Aunque me parece que los primeros en desarrollar esta noción de la concentración como esencia y sumo bien de la práctica religiosa fueron los contemplativos hindúes, no hay duda de que existe una larga tradición en Occidente. Sabemos que los padres del desierto practicaron su forma de mindfulness o atención plena. Se buscaba hacer honor a aquel verso de la Carta a los Tesalonicenses de San Pablo que dice «ora constantemente». Había que estar sumido constantemente en la oración, incluso cuando se realizaban acciones cotidianas. La forma de hacerlo era manteniendo una cierta concentración, teniendo a Dios siempre en la mente, cultivando un fuego en el corazón. En el budismo se elegiría siempre observar los aires vitales, cómo entra y sale, entra y sale. El profesor Radhakrishnan, en su traducción de los Upanishad, nos dice que, de hecho, la concentración es la oración. Estar concentrados, con la mente fija como un rayo, es estar orando. La forma más alta de oración -el silencio interior-, la cual no distingue entre lo sagrado y lo profano, lo religioso y lo secular, entre lo interno y lo interno.
Dice Patanjali (Yoga-sutra 3.3) que samadhi es «cuando sólo el objeto de meditación brilla, [y la mente] está libre de su propia naturaleza [reflexiva]». La mente se diluye en la pura conciencia luminosa. El traductor Edward Bryant explica que «cuando no se está consciente más que del objeto de meditación en samadhi convencional, entonces ese objeto constituye el universo». Esto es importante porque, según enseñan los Upanishad, uno se convierte en aquello en lo que medita. Y cuando hay un solo objeto, ese objeto es el universo. Así, nos podemos convertir en ese objeto, en la pura luz de la conciencia, en el palacio iluminado de un mandala, en el universo, en Dios, etc. Esta es la gran sabiduría contemplativa de estas tradiciones.
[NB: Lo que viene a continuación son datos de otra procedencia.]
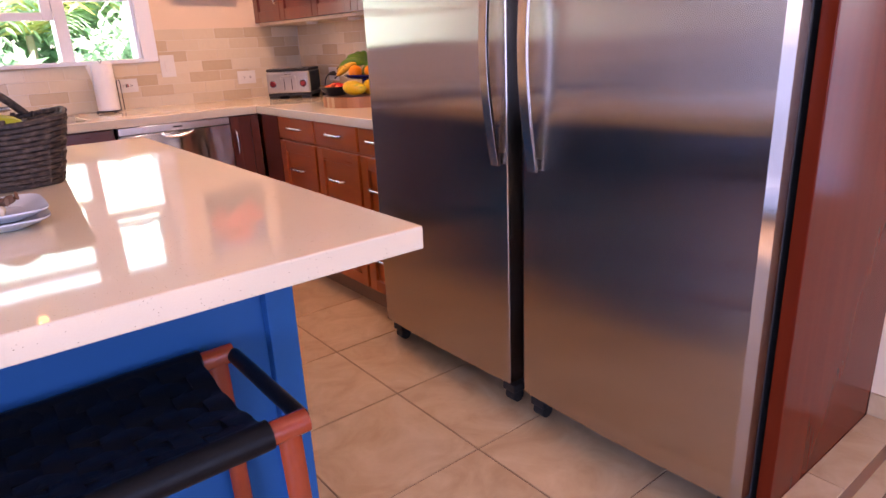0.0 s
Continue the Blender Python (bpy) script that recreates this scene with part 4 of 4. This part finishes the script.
def oval(a, grow, lift=0.0):
    """A rounded-rectangle ring of the basket at angle a."""
    c, s = math.cos(a), math.sin(a)
    k = (abs(c) ** 3.4 + abs(s) ** 3.4) ** (-1 / 3.4)
    return Vector((kx + c * k * kr * grow, ky + s * k * kr * 0.78 * grow, TOP + lift))


rowsn = 13
for i in range(rowsn):
    u = i / (rowsn - 1)
    ring = []
    for k in range(73):
        a = 2 * math.pi * k / 72
        p = oval(a, 0.80 + 0.22 * u + 0.020 * (1 if (k // 3 + i) % 2 else -1) * 0.6, 0.008 + 0.162 * u + 0.012 * u * math.cos(2 * a))
        ring.append(p)
    part("wicker_strand", tube(ring, 0.0075, 6, cap=False), WICKER, bk)
for k in range(24):
    a = 2 * math.pi * (k + 0.5) / 24
    part("stake", tube([oval(a, 0.80 + 0.22 * u, 0.004 + 0.170 * u) for u in (0, 0.5, 1)], 0.006, 6), WICKER, bk)
part("bottom", lathe([(0.0, 0.002), (0.118, 0.002), (0.118, 0.008), (0.0, 0.008)], 32, (kx, ky, TOP)), WICKER, bk)
part("handle", tube([(kx - 0.10 + 0.20 * u, ky + 0.135 - 0.02 * math.sin(math.pi * u), TOP + 0.165 + 0.075 * math.sin(math.pi * u)) for u in [j / 12 for j in range(13)]], 0.011, 10), WICKER, bk, "thick woven handle")
bb = thing("basket_bananas", (kx, ky, TOP + 0.1), "yellow green bananas lying in the wicker basket", "bananas")
YG = fruit_skin("yellow_green_skin", (0.46, 0.42, 0.03), (0.34, 0.40, 0.03), (0.2, 0.2, 0.02), 6, 0.4, 60, 0.72)
for dy in (-0.055, -0.02, 0.015, 0.05):
    banana(bb, (kx - 0.10, ky + dy, TOP + 0.13), (kx + 0.09, ky + dy * 0.9, TOP + 0.135), 0.028, YG, 0.021)
for i, dz in enumerate((0.0, 0.017)):
    bm = bmesh.new()
    px2, py2, half = -2.055, -2.705, 0.105
    n = 6
    prof = [(0.62, 0.0), (0.66, 0.003), (0.86, 0.010), (1.0, 0.019), (1.0, 0.022), (0.84, 0.014), (0.64, 0.006)]
    rings2 = []
    for g2, z in prof:
        rings2.append([bm.verts.new((px2 + half * g2 * (abs(math.cos(a)) ** 5 + abs(math.sin(a)) ** 5) ** -0.2 * math.cos(a), py2 + half * g2 * (abs(math.cos(a)) ** 5 + abs(math.sin(a)) ** 5) ** -0.2 * math.sin(a), TOP + dz + z + 0.0005)) for a in [2 * math.pi * k / 48 for k in range(48)]])
    for a, b in zip(rings2, rings2[1:]):
        for k in range(48): bm.faces.new((a[k], a[(k + 1) % 48], b[(k + 1) % 48], b[k]))
    bm.faces.new(list(reversed(rings2[0]))); bm.faces.new(rings2[-1])
    bmesh.ops.recalc_face_normals(bm, faces=bm.faces[:])
    single("square_plate", bm, plain("white_blue_porcelain", (0.66, 0.72, 0.78), 0.15, 20, 0.03, 0.4), "white square porcelain plate in a stack of two", "plate", "stacked square plates", smooth=30)
WRAP = [plain("candy_" + n, c, 0.25, 60, 0.3) for n, c in (("red", (0.45, 0.03, 0.04)), ("cream", (0.6, 0.5, 0.36)), ("brown", (0.16, 0.08, 0.05)))]
for k in range(12):
    a = k * 2.4
    rr = 0.018 + 0.048 * (k / 12)
    c0 = (px2 + rr * math.cos(a), py2 + rr * math.sin(a), TOP + 0.034 + 0.012 * (1 - k / 12) + 0.004 * (k % 3))
    cd = local_thing("wrapped_candy", pose(*c0, rng.uniform(-20, 20), rng.uniform(-20, 20), rng.uniform(0, 360)), "small twist-wrapped candy on the square plate", "candy", "wrapped candies")
    part("wrapper", blob(0.016, 0.010, 0.009, 8), WRAP[k % 3], cd)
    for sgn in (-1, 1):
        part("twist", tube([(sgn * 0.014, 0, 0), (sgn * 0.019, 0, 0), (sgn * 0.027, 0, 0.002)], [0.003, 0.004, 0.009], 8, 0.4), WRAP[k % 3], cd)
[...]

El poeta místico Angelus Silesius escribió:
Si tan sólo pudieras quedarte quieto, y dejaras de buscar
ansiosamente a Dios -lo encontrarías en tu lugar.
Creo que este es el sentido del salmo (46:10) que dice: «Quédate quieto y conoce que yo soy Dios». Sea Dios o el sí mismo, la realidad sólo puede conocerse con esa quietud -que no es una aquiescencia-, es un silencio desde el cual se oficia, es un ardor, una llama pura que devora toda división, toda noción de separación. Como dice Eckhart, en ese espacio contemplativo que es el fondo del alma:
Actuar y llegar a ser son uno. Dios y yo somos uno en la operación: Él actúa y yo llego a ser. El fuego transforma en sí mismo todo lo que alcanza: le impone su naturaleza. No es el fuego el que se transforma en madera, sino la madera en fuego. Igualmente, somos transformados en Dios a fin de conocerlo tal como es.